Though there are many tragic moments about isolated individuals, the story also demonstrates the power of community. Despite family feuds and rivalry among fishermen, Josiah Gillanders testifies that at sea there is a code where every man will help another in an emergency. He brings up the point that if the boats of Kabuo and Carl were tied up together it was a sign of their helping one another, not of foul play. This turns out to be the case. In an emergency, Carl and Kabuo, once old friends, help each other, renew their friendship, and Carl offers to sell Kabuo the land.
Carl Heine, Sr., stands for the fairness and neighborliness of the island population. On his farm, he makes friends with both his Indian and Japanese workers and wants them to succeed.
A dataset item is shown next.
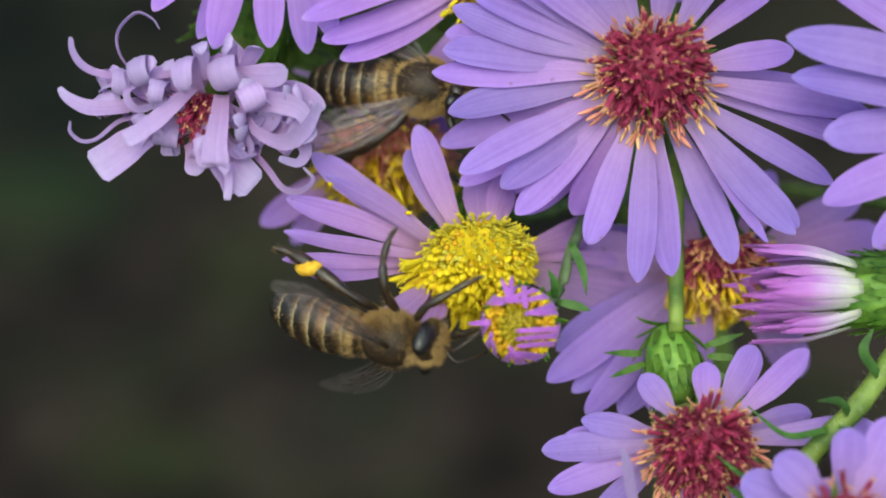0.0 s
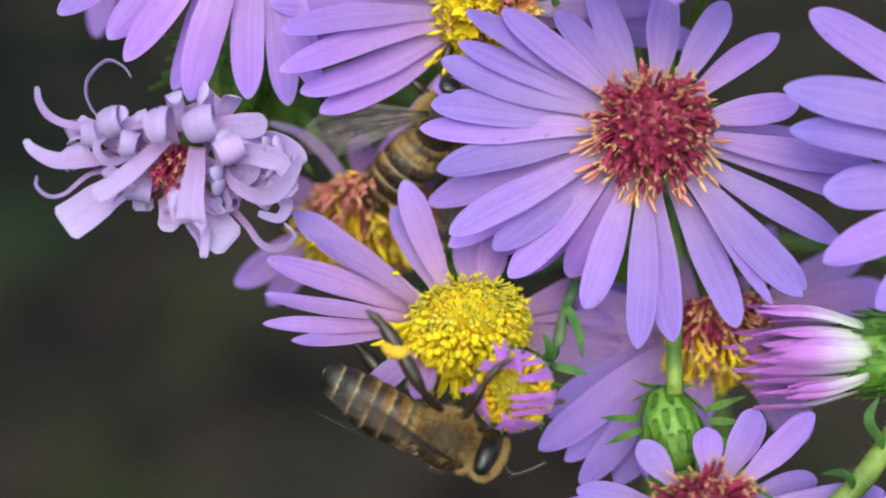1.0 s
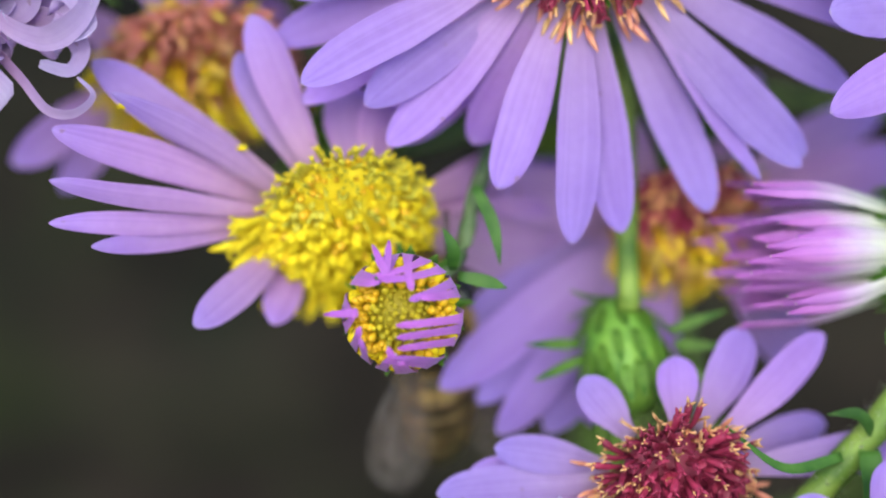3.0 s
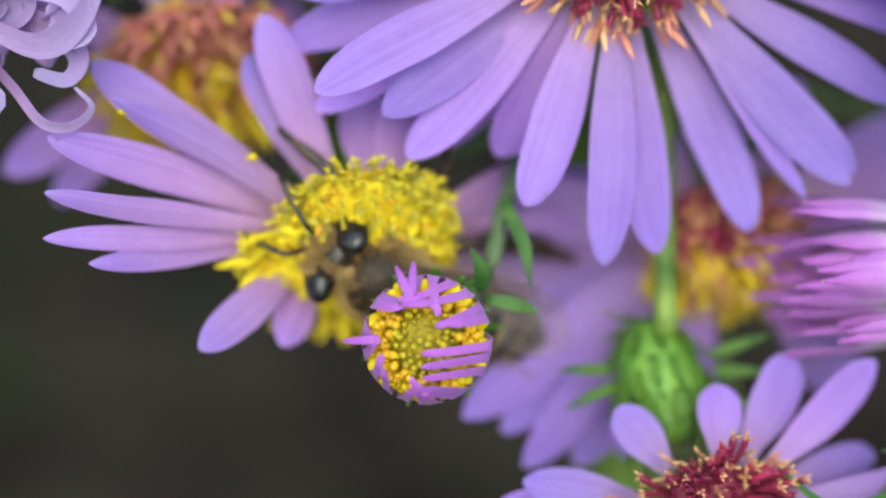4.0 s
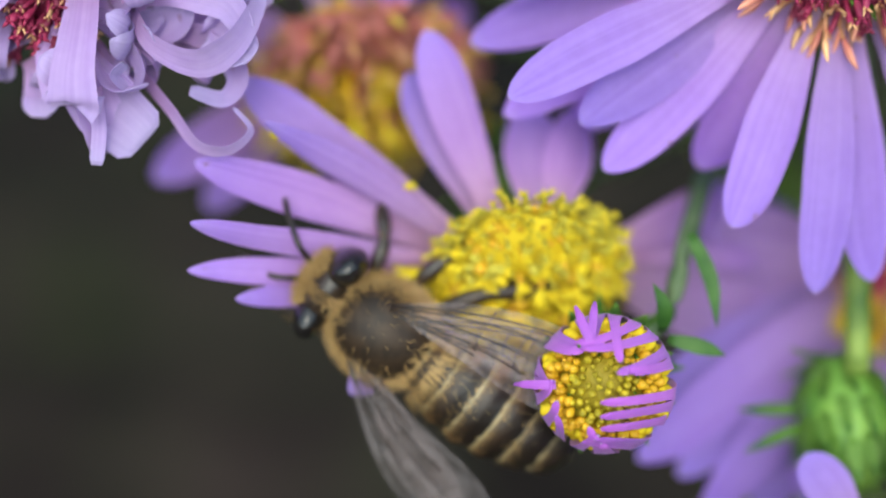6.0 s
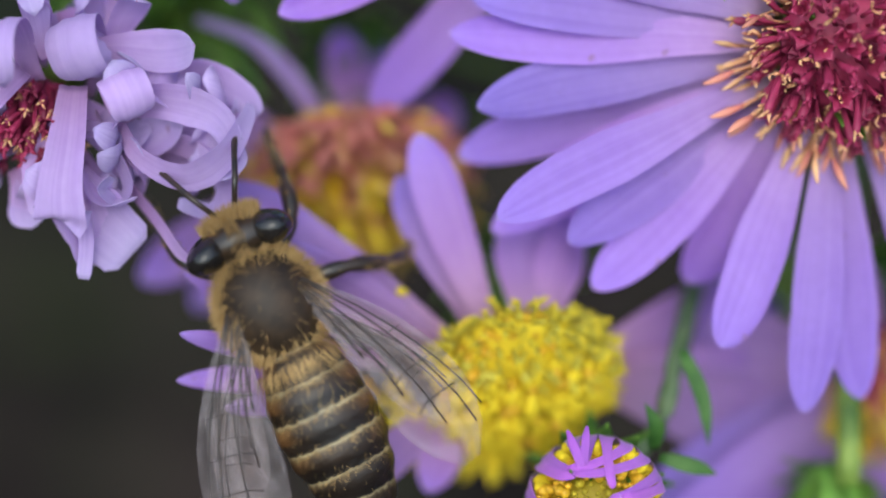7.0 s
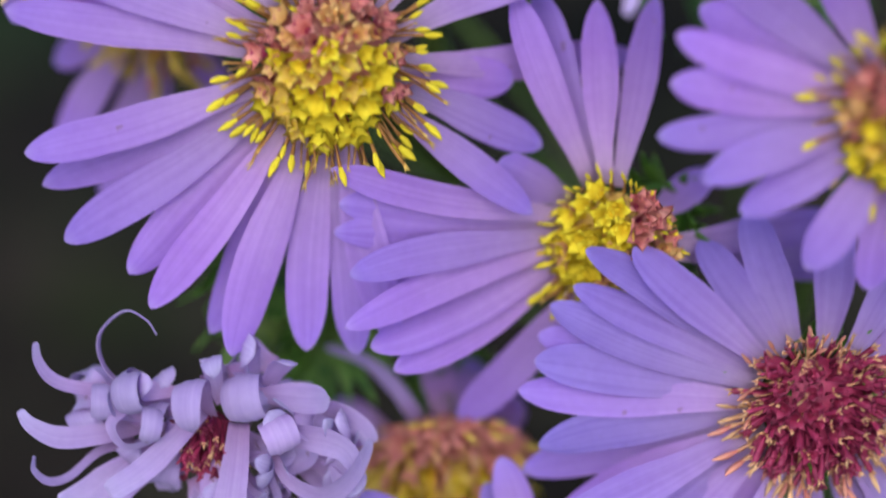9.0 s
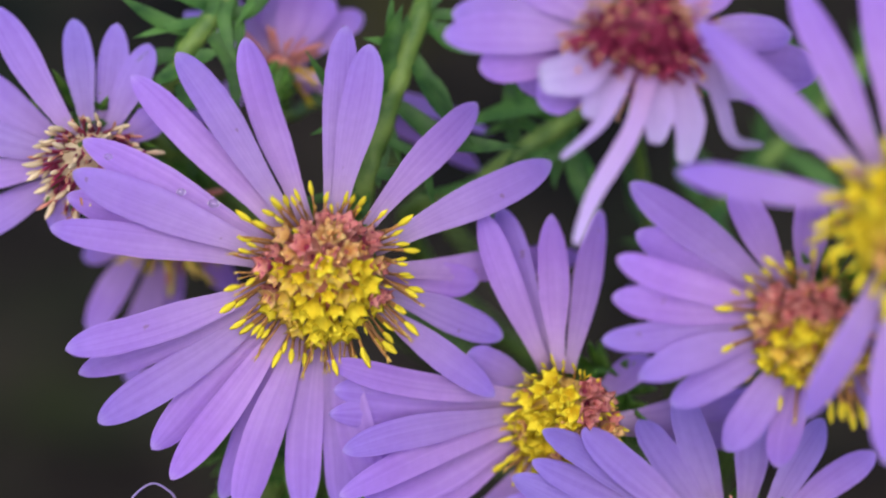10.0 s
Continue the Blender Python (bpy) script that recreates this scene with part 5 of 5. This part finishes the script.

Everyone seems to come together at harvest time, picking the strawberries and participating in the Strawberry Festival that unites Japanese and whites. The Strawberry Princess is always a Japanese girl who is an “intermediary” (Chpt. 7, p. 96) between groups, fostering goodwill. Ishmael's father, Arthur, founder and editor of the island newspaper, uses his position to create a liberal and fair atmosphere on the island. The Japanese leaders appreciate his influence and ask Ishmael to continue this legacy. He almost gives in to the racism out of personal bitterness, but in the end, lives up to his father's reputation for justice. Ishmael's mother, too, though a widow, is community-minded through her church and friendships. This force of unity in San Piedro prevails in the end. Ishmael makes friends with the Miyamotos and Imadas and ends his voluntary exile from other human beings.